Learning plus innovation equals continual improvement
Name: Juliana Baldwin-Munoz
Title: Learning and Innovation Director
City: El Paso, Texas
Before last December, the planning and innovation teams for the city of El Paso worked together, but with different leadership. The lessons of innovation were not always getting embedded into the city’s perpetual learning systems so that El Paso’s 6,000 city workers were sharing in the growth of creative problem-solving.
Juliana Baldwin-Munoz, who became El Paso’s first Learning and Innovation Director at the end of 2020, aims to change that. In her new post, Baldwin-Munoz wants to make sure that the fruits of innovation are shared throughout the city workforce so that the evolution of a data-based and design-centered approach to problem-solving becomes one continual loop. “Learning plus innovation equals continual improvement,” she said.
With the city for 15 years, Baldwin-Munoz hopes her new position can effectively combine the work of the city’s learning team, a hub for continuous workforce improvement, with the innovation office that strives to connect and focus the work of El Paso’s 26 city departments in new and effective ways. She also tries to keep everything the city does anchored in its strategic plan, which charts specific priorities through 2025.
On the innovation side, El Paso is using an innovation training program with Bloomberg Philanthropies to build on previous work that both outlined how cross-functional departments should work together and ensured that proper reporting structures and leadership were in place to support that.
That process helped El Paso meet the COVID-19 challenge with 10 cross-departmental teams that focus on topics that range from facilities management to creating hybrid workplaces to economic development.

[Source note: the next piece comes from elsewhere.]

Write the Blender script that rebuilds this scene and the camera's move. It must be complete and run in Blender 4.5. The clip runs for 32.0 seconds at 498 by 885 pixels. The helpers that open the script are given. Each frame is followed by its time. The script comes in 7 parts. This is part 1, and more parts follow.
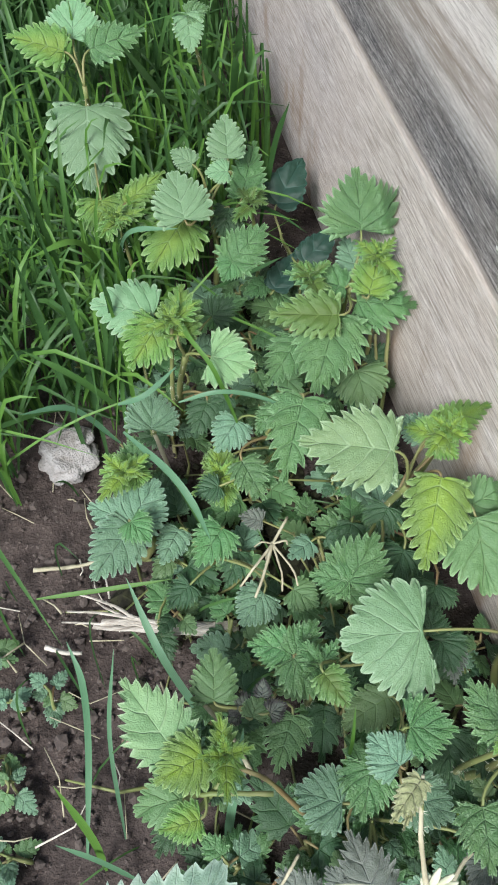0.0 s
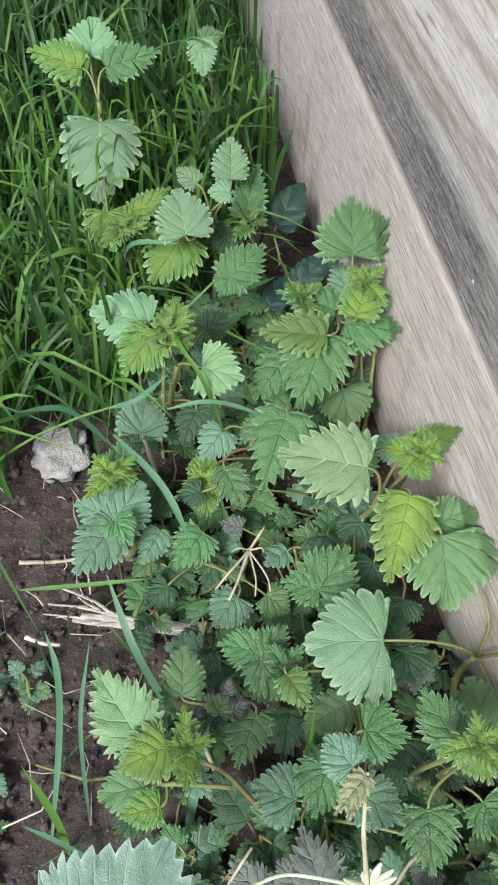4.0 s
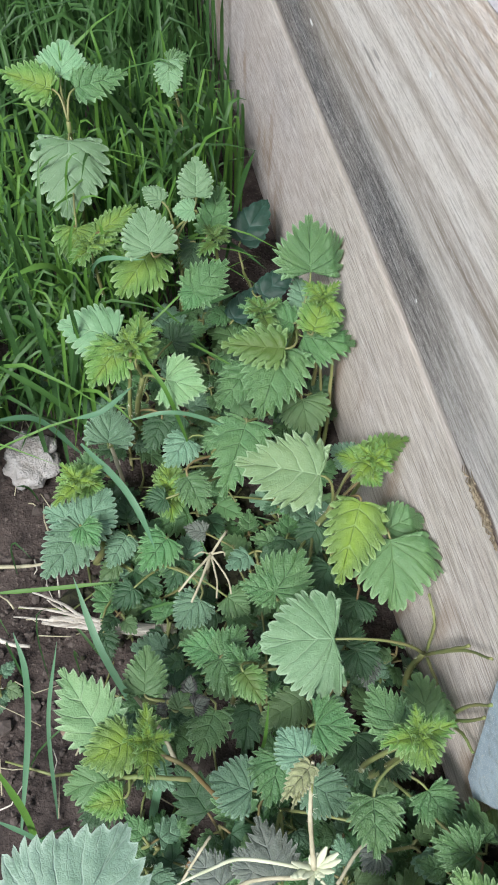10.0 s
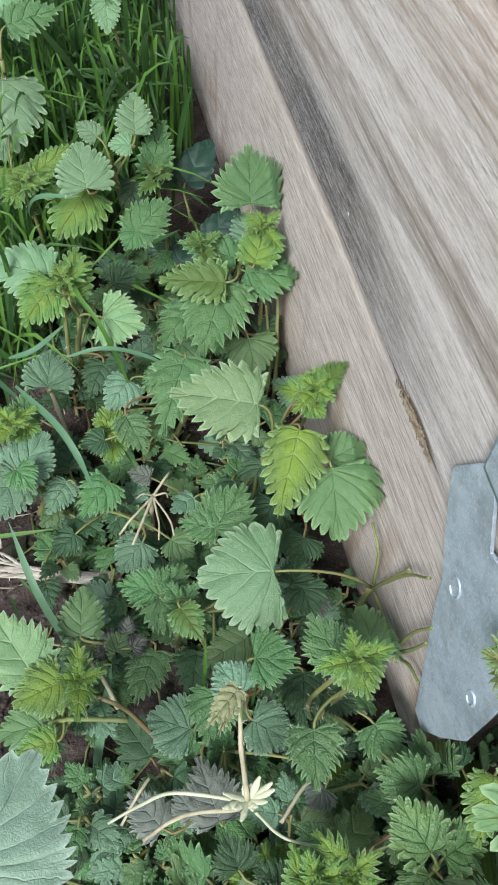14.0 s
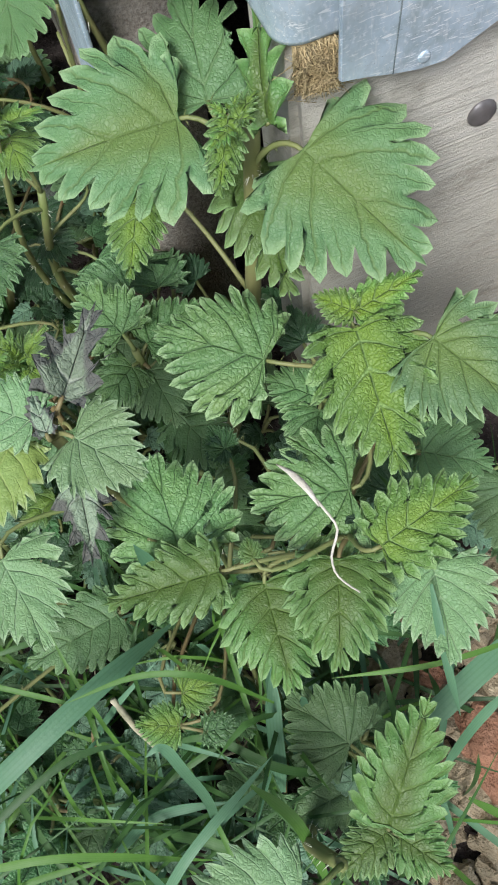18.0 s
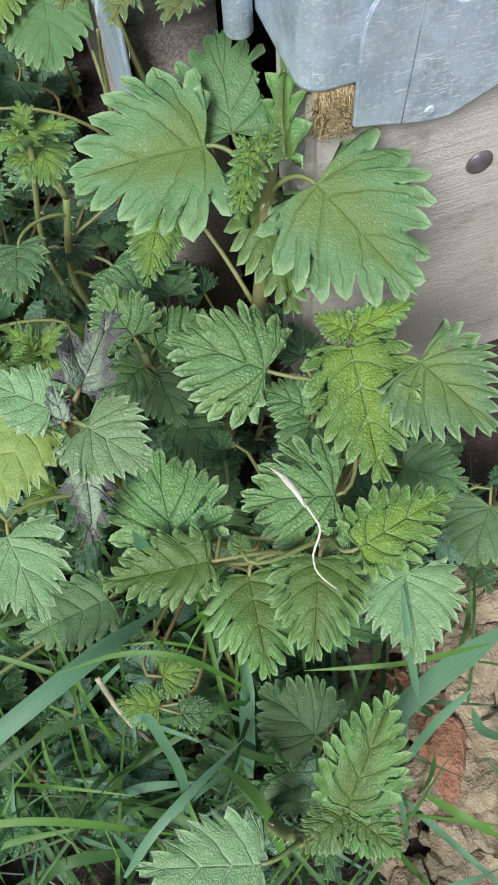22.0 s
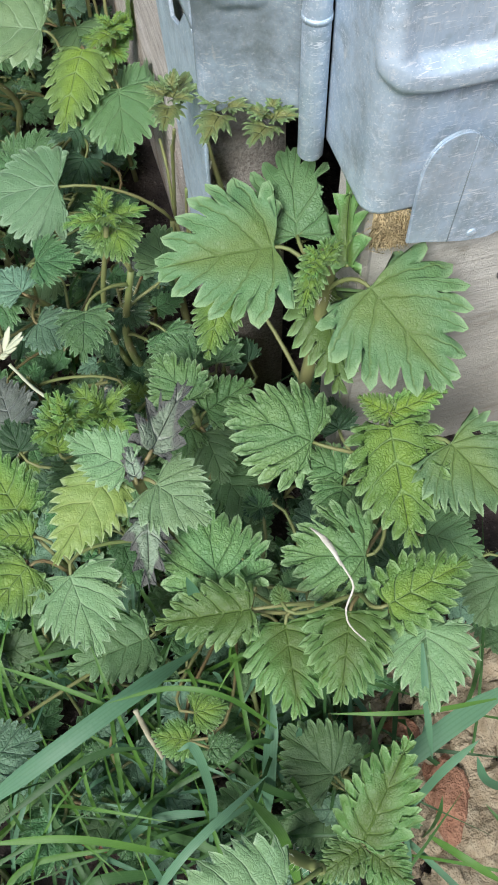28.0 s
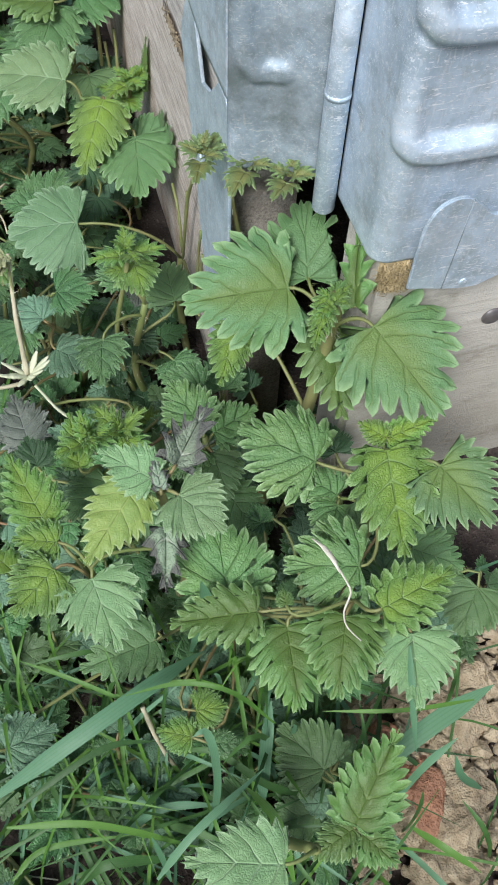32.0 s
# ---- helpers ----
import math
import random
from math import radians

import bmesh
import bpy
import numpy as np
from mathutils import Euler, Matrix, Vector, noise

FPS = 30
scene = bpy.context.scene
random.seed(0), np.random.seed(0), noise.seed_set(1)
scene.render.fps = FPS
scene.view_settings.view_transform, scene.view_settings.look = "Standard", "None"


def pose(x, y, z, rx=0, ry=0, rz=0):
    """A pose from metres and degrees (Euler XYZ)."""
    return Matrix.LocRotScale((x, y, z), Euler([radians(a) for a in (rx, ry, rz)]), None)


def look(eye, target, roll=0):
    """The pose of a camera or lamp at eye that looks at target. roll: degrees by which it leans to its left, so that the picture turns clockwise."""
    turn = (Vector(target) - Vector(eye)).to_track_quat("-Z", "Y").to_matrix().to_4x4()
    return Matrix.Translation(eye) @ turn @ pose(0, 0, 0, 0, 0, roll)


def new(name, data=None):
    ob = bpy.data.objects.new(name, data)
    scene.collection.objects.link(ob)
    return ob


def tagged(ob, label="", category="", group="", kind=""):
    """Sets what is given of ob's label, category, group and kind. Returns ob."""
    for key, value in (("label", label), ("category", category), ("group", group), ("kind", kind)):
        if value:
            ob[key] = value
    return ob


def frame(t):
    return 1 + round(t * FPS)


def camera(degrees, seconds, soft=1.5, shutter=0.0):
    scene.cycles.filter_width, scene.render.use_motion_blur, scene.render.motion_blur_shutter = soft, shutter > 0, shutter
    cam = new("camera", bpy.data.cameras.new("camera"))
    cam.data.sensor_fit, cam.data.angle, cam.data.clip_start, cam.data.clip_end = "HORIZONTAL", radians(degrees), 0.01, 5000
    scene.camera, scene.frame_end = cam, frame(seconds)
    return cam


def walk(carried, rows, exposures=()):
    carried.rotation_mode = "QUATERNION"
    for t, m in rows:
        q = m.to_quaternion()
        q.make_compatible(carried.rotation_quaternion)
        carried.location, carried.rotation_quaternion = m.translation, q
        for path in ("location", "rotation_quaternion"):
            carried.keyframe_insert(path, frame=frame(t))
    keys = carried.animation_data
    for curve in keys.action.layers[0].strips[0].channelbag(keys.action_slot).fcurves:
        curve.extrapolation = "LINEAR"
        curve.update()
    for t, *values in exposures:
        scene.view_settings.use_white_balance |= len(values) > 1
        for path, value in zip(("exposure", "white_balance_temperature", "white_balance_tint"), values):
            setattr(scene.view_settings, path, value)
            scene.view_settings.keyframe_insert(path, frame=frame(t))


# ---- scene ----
cam = camera(32.4, 32.0, soft=1.9)
PATH = [
    (0, (-0.12511, -0.00049, 0.37750), (-0.07955, 0.21309, 0.04238), -2.05),
    (0.5, (-0.13131, 0.00435, 0.39343), (-0.08231, 0.22281, 0.06196), -0.26),
    (1, (-0.13637, 0.00547, 0.39817), (-0.08351, 0.22800, 0.07002), 1.74),
    (1.5, (-0.12925, 0.00445, 0.39369), (-0.07840, 0.22734, 0.06545), 1.87),
    (2, (-0.13035, 0.00014, 0.38752), (-0.07544, 0.22195, 0.05922), 4.22),
    (2.5, (-0.12340, -0.00468, 0.39620), (-0.06560, 0.21558, 0.06735), 5.13),
    (3, (-0.12828, -0.00660, 0.39029), (-0.07187, 0.21416, 0.06153), 4.36),
    (3.5, (-0.12342, -0.01136, 0.38873), (-0.07277, 0.20730, 0.05764), 2.34),
    (5.5, (-0.11509, -0.01313, 0.39567), (-0.07324, 0.20643, 0.06394), 0.81),
    (6, (-0.11109, -0.01619, 0.39608), (-0.06681, 0.20287, 0.06433), 1.30),
    (6.5, (-0.11323, -0.01628, 0.39974), (-0.06803, 0.20194, 0.06757), 1.19),
    (7, (-0.10938, -0.01968, 0.39707), (-0.06335, 0.19948, 0.06563), 1.02),
    (7.5, (-0.10786, -0.01883, 0.40111), (-0.06072, 0.19901, 0.06896), 1.23),
    (8, (-0.11169, -0.02119, 0.40123), (-0.06380, 0.19840, 0.07035), 1.35),
    (8.5, (-0.11107, -0.02011, 0.40393), (-0.06057, 0.19771, 0.07227), 1.97),
    (9, (-0.11049, -0.02014, 0.40465), (-0.05897, 0.19758, 0.07307), 2.14),
    (9.5, (-0.11205, -0.02092, 0.40596), (-0.05887, 0.19726, 0.07495), 2.52),
    (10, (-0.11237, -0.02138, 0.40615), (-0.05753, 0.19700, 0.07554), 3.00),
    (10.5, (-0.11221, -0.01982, 0.40399), (-0.05720, 0.19761, 0.07278), 2.96),
    (11, (-0.11178, -0.02027, 0.40399), (-0.05581, 0.19796, 0.07347), 3.19),
    (11.5, (-0.11140, -0.02277, 0.40660), (-0.05457, 0.19517, 0.07603), 3.33),
    (12, (-0.11035, -0.02327, 0.40827), (-0.05018, 0.19398, 0.07784), 4.01),
    (12.5, (-0.10787, -0.02520, 0.40818), (-0.04619, 0.19198, 0.07798), 4.32),
    (13, (-0.10174, -0.02764, 0.40102), (-0.04006, 0.19043, 0.07141), 4.08),
    (13.5, (-0.09845, -0.03142, 0.39453), (-0.03688, 0.18532, 0.06402), 3.70),
    (15.5, (-0.04762, -0.08580, 0.33240), (-0.00355, 0.10952, -0.01388), -5.44),
    (16, (-0.02372, -0.11116, 0.32458), (0.01791, 0.07854, -0.02510), -8.99),
    (16.5, (-0.01443, -0.12573, 0.31215), (0.02574, 0.05930, -0.04020), -11.14),
    (17, (-0.01513, -0.13112, 0.29636), (0.02533, 0.04509, -0.06045), -11.64),
    (17.5, (-0.01487, -0.14008, 0.28768), (0.02589, 0.03693, -0.06870), -11.85),
    (18, (-0.01669, -0.14709, 0.27943), (0.01239, 0.02212, -0.08185), -13.26),
    (18.5, (-0.01063, -0.14660, 0.29182), (-0.00010, 0.03001, -0.06692), -15.51),
    (19, (-0.01433, -0.15278, 0.30026), (-0.02217, 0.03107, -0.05490), -18.78),
    (19.5, (-0.01848, -0.14590, 0.29616), (-0.00917, 0.03438, -0.06079), -14.26),
    (20, (-0.02461, -0.14745, 0.30762), (-0.00700, 0.02998, -0.05045), -11.66),
    (20.5, (-0.02094, -0.14870, 0.29966), (0.00643, 0.02647, -0.05890), -8.74),
    (21, (-0.01680, -0.14897, 0.29406), (0.01516, 0.02342, -0.06547), -7.49),
    (21.5, (-0.01724, -0.15761, 0.28861), (0.01968, 0.01499, -0.07034), -7.33),
    (22, (-0.02134, -0.15587, 0.29341), (0.01628, 0.01698, -0.06534), -6.60),
    (22.5, (-0.02514, -0.15556, 0.29923), (0.01461, 0.01915, -0.05839), -5.79),
    (23, (-0.02769, -0.15425, 0.30708), (0.01384, 0.02273, -0.04922), -4.82),
    (23.5, (-0.02744, -0.15690, 0.30974), (0.01329, 0.02252, -0.04544), -4.95),
    (24, (-0.02592, -0.15890, 0.30878), (0.01454, 0.02164, -0.04586), -4.98),
    (24.5, (-0.02668, -0.15874, 0.30814), (0.01260, 0.02271, -0.04616), -4.90),
    (25, (-0.02753, -0.15678, 0.30800), (0.01221, 0.02419, -0.04650), -4.39),
    (25.5, (-0.02896, -0.15788, 0.30833), (0.01046, 0.02462, -0.04542), -4.06),
    (27.5, (-0.03324, -0.15852, 0.31386), (0.01039, 0.03094, -0.03571), -2.60),
    (28, (-0.03514, -0.15976, 0.31935), (0.00906, 0.03045, -0.02974), -2.52),
    (28.5, (-0.04147, -0.15875, 0.32489), (0.00823, 0.03208, -0.02313), -0.61),
    (29, (-0.04234, -0.15876, 0.32801), (0.00930, 0.03238, -0.01955), 0.10),
    (29.5, (-0.04111, -0.16183, 0.33023), (0.01032, 0.03036, -0.01679), -0.31),
    (30, (-0.04370, -0.16414, 0.32800), (0.00869, 0.02887, -0.01841), -0.59),
    (30.5, (-0.04820, -0.16424, 0.33041), (0.00616, 0.02946, -0.01532), 0.24),
    (31, (-0.05119, -0.16812, 0.33884), (0.00811, 0.02495, -0.00642), 1.94),
    (31.5, (-0.05411, -0.17286, 0.34411), (0.00827, 0.02418, 0.00164), 2.82),
    (32, (-0.05216, -0.17209, 0.34027), (0.01103, 0.02621, -0.00132), 2.92),
]
walk(cam, [(t, look(eye, target, roll)) for t, eye, target, roll in PATH], ((0.0, 0.87), (2.0, 0.87), (6.0, 0.83), (12.0, 0.74), (13.5, 0.69), (16.0, 0.74), (17.5, 0.57), (32.0, 0.56)))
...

Another recent priority has been developing new after-school opportunities for youth. Baldwin-Munoz and her team recently presented two prototypes to city leadership—the first for a Program Hub that serves as a single source for individualized programs and the second for a youth-engagement program that creates a one-stop “look and book” site to find community-service opportunities.
Baldwin-Munoz’s dual role allows work such as the youth service initiative to immediately become part of the city’s training and career learning curriculum, keeping more city workers abreast of new techniques and innovations.
“If we need to pivot quickly to a new priority, my role helps ensure that we are also keeping that focus in all of our courses and curriculum,” she said.
Pro Tip: “We are tackling projects that are innovative but also making sure that people from across our organization are gaining those skills. We’re building organizational coaches.”